By Irish Echo Staff
J.G. Farrell has won the Booker Prize 30 years after his death for his Irish War of Independence-set novel, “Troubles.”
He posthumously joins an elite group of just three double winners of Britain’s most prestigious literary prize, having also won in 1973 for “The Siege of Krishnapur.”
A rule change in 1971 meant that the novels of 1970 were not considered. Six still in-print novels were shortlisted recently for the lost year. Farrell’s book won 38 percent of the votes cast.
Farrell was born into an Irish family in Liverpool in 1935. He died after slipping from a rock while fishing off the southwest coast of Ireland in August 1979.

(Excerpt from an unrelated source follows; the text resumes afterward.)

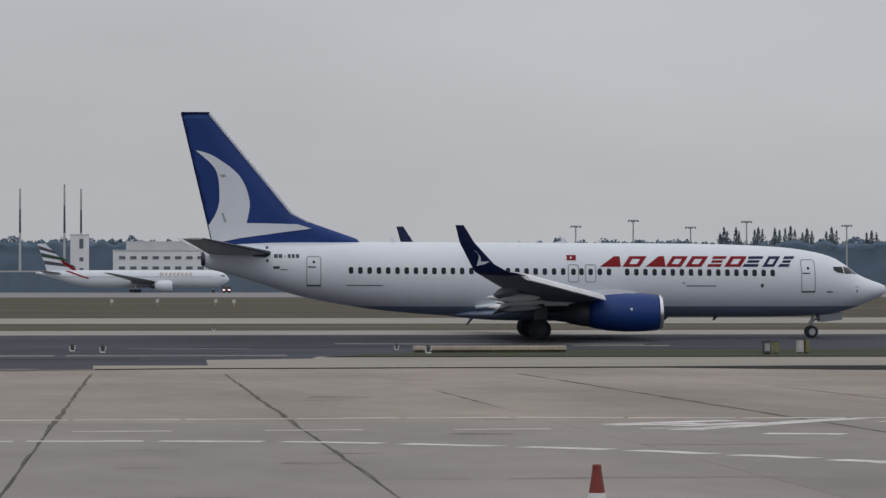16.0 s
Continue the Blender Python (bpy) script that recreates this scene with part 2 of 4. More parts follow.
def mesh_object(name, bm, material, smooth=False):
    me = bpy.data.meshes.new(name)
    bm.normal_update()
    bm.to_mesh(me)
    bm.free()
    for m in material if isinstance(material, (list, tuple)) else [material]:
        me.materials.append(m)
    if smooth:
        me.shade_smooth()
    return new(name, me)


def part(name, bm, material, parent, label="", smooth=False):
    ob = mesh_object(name, bm, material, smooth)
    ob.parent = parent
    return tagged(ob, label)


def thing(name, m, label, category, group=""):
    ob = new(name)
    ob.empty_display_size = 0.5
    ob.matrix_basis = m
    return tagged(ob, label, category, group)


def box(bm, x0, x1, y0, y1, z0, z1, bevel=0.0):
    r = bmesh.ops.create_cube(bm, size=1.0, matrix=Matrix.Translation(((x0 + x1) / 2, (y0 + y1) / 2, (z0 + z1) / 2)) @ Matrix.Diagonal((abs(x1 - x0), abs(y1 - y0), abs(z1 - z0), 1)))
    if bevel:
        edges = list({e for v in r["verts"] for e in v.link_edges})
        bmesh.ops.bevel(bm, geom=edges, offset=bevel, segments=2, affect="EDGES", profile=0.5)
    return bm


def rod(bm, a, b, r0, r1=None, n=8):
    """A tapered bar from a to b."""
    a, b = Vector(a), Vector(b)
    d = b - a
    m = Matrix.Translation((a + b) / 2) @ d.to_track_quat("Z", "Y").to_matrix().to_4x4()
    bmesh.ops.create_cone(bm, cap_ends=True, segments=n, radius1=r0, radius2=r0 if r1 is None else r1, depth=d.length, matrix=m)
    return bm


def loft(bm, rings, close=True, caps=True):
    """Skin through rings of points, all of one count."""
    vs = [[bm.verts.new(p) for p in ring] for ring in rings]
    n = len(rings[0])
    for a, b in zip(vs, vs[1:]):
        for i in range(n if close else n - 1):
            j = (i + 1) % n
            bm.faces.new((a[i], a[j], b[j], b[i]))
    if caps:
        bm.faces.new(list(reversed(vs[0])))
        bm.faces.new(vs[-1])
    bmesh.ops.recalc_face_normals(bm, faces=bm.faces)
    return bm


def spin(bm, profile, centre, n=32, squash=None):
    """A body turned about the x axis: (x, radius) rows round (y, z)."""
    rings = []
    for x, r in profile:
        ring = []
        for i in range(n):
            a = 2 * math.pi * i / n
            y, z = r * math.cos(a), r * math.sin(a)
            if squash and z < 0:
                z *= squash
            ring.append((x, centre[0] + y, centre[1] + z))
        rings.append(ring)
    return loft(bm, rings)


def empty_bm():
    return bmesh.new()


# ---- ground ----
PROFILE = [(-1500, 0.98), (0, 0.98), (128, 0.0), (185, -0.2), (215, 0.2), (235, 0.0), (6000, 0.0)]


def ground_z(y):
    for (y0, z0), (y1, z1) in zip(PROFILE, PROFILE[1:]):
        if y <= y1:
            return z0 + (z1 - z0) * (y - y0) / (y1 - y0)
    return 0.0


def strip_mesh(bm, pts, lift):
    """Pavement over a plan outline, cut where the ground bends, with its edges let into the ground."""
    f = bm.faces.new([bm.verts.new((x, y, 0)) for x, y in pts])
    bmesh.ops.triangulate(bm, faces=[f])
    for y, _ in PROFILE[1:-1]:
        bmesh.ops.bisect_plane(bm, geom=bm.verts[:] + bm.edges[:] + bm.faces[:], plane_co=(0, y, 0), plane_no=(0, 1, 0))
    ext = bmesh.ops.extrude_face_region(bm, geom=bm.faces[:])
    raised = {v for v in ext["geom"] if isinstance(v, bmesh.types.BMVert)}
    for v in bm.verts:
        v.co.z = ground_z(v.co.y) + (lift if v in raised else -0.15)
    bmesh.ops.recalc_face_normals(bm, faces=bm.faces)
    return bm


def pavement(name, pts, lift, material, label, category="pavement"):
    return tagged(mesh_object(name, strip_mesh(empty_bm(), pts, lift), material), label, category, kind="structure")


bm = empty_bm()
rows = []
for y, z in PROFILE:
    rows.append([bm.verts.new((x, y, z - 0.012)) for x in (-4000, -600, -60, 0, 60, 600, 4000)])
for a, b in zip(rows, rows[1:]):
    for i in range(6):
        bm.faces.new((a[i], a[i + 1], b[i + 1], b[i]))
tagged(mesh_object("ground", bm, GRASS), "dry brown airfield grass reaching to the horizon", "grass", kind="structure")

EDGE = [(-90, 131), (-32, 124.5), (-19, 119.5), (-6, 120.5), (1, 125.5), (5, 127), (16, 128), (90, 127.5)]

pavement("taxiway", EDGE + [(900, 127.5), (900, 207), (-900, 207), (-900, 131)], 0.0, ASPHALT, "dark grey asphalt taxiway with rubber stains", "taxiway")
pavement("shoulder_far", [(-900, 207.1), (900, 207.1), (900, 233), (-900, 233)], 0.0, STRIP, "pale weathered concrete strip along the taxiway", "pavement")
pavement("taxiway_old", [(-900, 236), (-24, 240), (-21, 318), (-900, 322)], 0.0, OLD_ASPHALT, "grey-green old asphalt beyond the taxiway", "taxiway")
pavement("taxiway_parallel", [(-22.4, 277), (900, 277), (900, 327), (-20.8, 322)], 0.0, STRIP, "pale concrete parallel taxiway across the grass", "taxiway")
pavement("runway", [(-900, 560), (-58, 560), (-56, 640), (-900, 650)], 0.0, STRIP, "pale concrete runway across the grass", "runway")
pavement("apron_far", [(-1500, 860), (1500, 860), (1500, 1640), (-1500, 1640)], 0.0, FAR_PAVING, "pale far apron before hangars and woods", "apron")
pavement("shoulder_left", [(-400, 146), (-45, 146), (-39, 149.5), (-31, 147), (-27, 141.5), (-19.7, 134.5), (-18.8, 120.0), (-32, 125.0), (-90, 131.5), (-400, 131.5)], 0.008, PALE, "pale concrete shoulder between apron and taxiway")
pavement("shoulder_right", [(0.95, 127.2), (5, 127.5), (16, 128.5), (90, 128), (400, 128), (400, 150), (10.6, 153.5), (10.0, 148.5), (5.6, 146), (5.2, 134.2), (1.0, 134.5)], 0.008, PALE, "pale concrete shoulder between apron and taxiway")
pavement("verge", [(11.5, 154.5), (60, 151), (400, 151), (400, 172), (24, 172), (13, 160)], 0.012, GREEN, "short green grass island at the taxiway edge", "grass")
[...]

“Farrell is an eccentric and highly gifted writer,” The Times of London review of “Troubles” said on Oct. 8, 1970. “There is a depth and compassion in his work rare among contemporary novelists, and a sense of style which may owe something to Nabokov.”
Deborah Rogers, who was Farrell’s agent, said: “Troubles was critically well received, but it never really got the breadth of response that it deserved. He would be very pleased and think, ‘Not before time’.”
His brother Richard Farrell, 67, accepted the prize at a ceremony in London last night. “To me, the book is a time machine. It takes me back to our childhood — growing up in Ireland, the smell of peat smoke in the air,” the Times of London reported him saying.
The Booker Prize is open to writers born in the U.K., the Commonwealth, Zimbabwe and Ireland. The other double winners are the South African J.M. Coetzee and Peter Carey, who is Australian.